#### Your instructions:
Check each line of the records for "follow"; collect those that have it.

#### Data records:
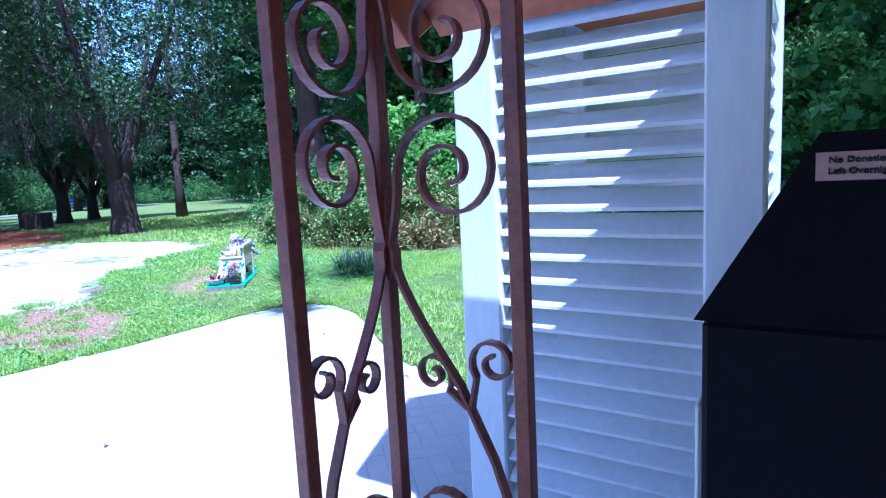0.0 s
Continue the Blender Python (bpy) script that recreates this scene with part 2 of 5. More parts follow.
BENCHWOOD = surface("cast_bench", (0.33, 0.27, 0.2), (0.62, 0.55, 0.45), 0.85, 6.0, 50, 0.5, 0.006, stretch=(4, 4, 0.6))
VINE = surface("green_vine", (0.01, 0.16, 0.08), (0.03, 0.33, 0.2), 0.6, 12.0, 60, 0.2, 0.003)
TERRACOTTA = surface("terracotta", (0.22, 0.07, 0.025), (0.40, 0.15, 0.06), 0.55, 5.0, 50, 0.2, 0.004)
BLACKPLASTIC = surface("black_plastic", (0.008, 0.01, 0.012), (0.02, 0.022, 0.025), 0.4, 8.0, 60, 0.05, 0.001)
PURPLEGLAZE = surface("purple_glaze", (0.06, 0.015, 0.08), (0.12, 0.03, 0.15), 0.25, 6.0, 60, 0.05, 0.001)
REDGLAZE = surface("red_pot", (0.22, 0.03, 0.02), (0.40, 0.07, 0.045), 0.5, 8.0, 60, 0.2, 0.003)
BLUEGLAZE = surface("blue_rim", (0.02, 0.14, 0.4), (0.05, 0.3, 0.6), 0.5, 9.0, 60, 0.2, 0.003)
STEEL = surface("brushed_steel", (0.4, 0.4, 0.4), (0.62, 0.62, 0.62), 0.28, 10.0, 80, 0.05, 0.001, metal=1.0)
BRASS = surface("aged_brass", (0.2, 0.13, 0.05), (0.42, 0.3, 0.12), 0.4, 10.0, 80, 0.1, 0.001, metal=0.8)
POTSOIL = surface("potting_soil", (0.03, 0.018, 0.012), (0.10, 0.06, 0.04), 0.95, 12.0, 80, 0.8, 0.01)
SHELL = surface("shell_bowl", (0.32, 0.27, 0.24), (0.6, 0.55, 0.5), 0.5, 12.0, 60, 0.3, 0.003)
BARK = surface("bark", (0.022, 0.014, 0.011), (0.075, 0.047, 0.037), 0.95, 2.5, 16, 1.0, 0.05, stretch=(3, 3, 0.5))
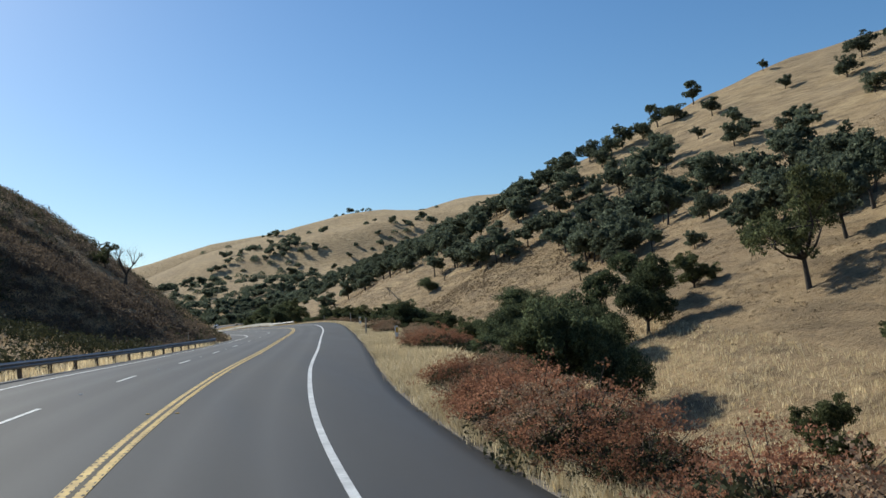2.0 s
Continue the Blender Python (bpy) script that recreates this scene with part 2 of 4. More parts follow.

#### Reply to the exercise:
Continue the Blender Python (bpy) script that recreates this scene with part 2 of 5. More parts follow.
Continue the Blender Python (bpy) script that recreates this scene with part 2 of 4. More parts follow.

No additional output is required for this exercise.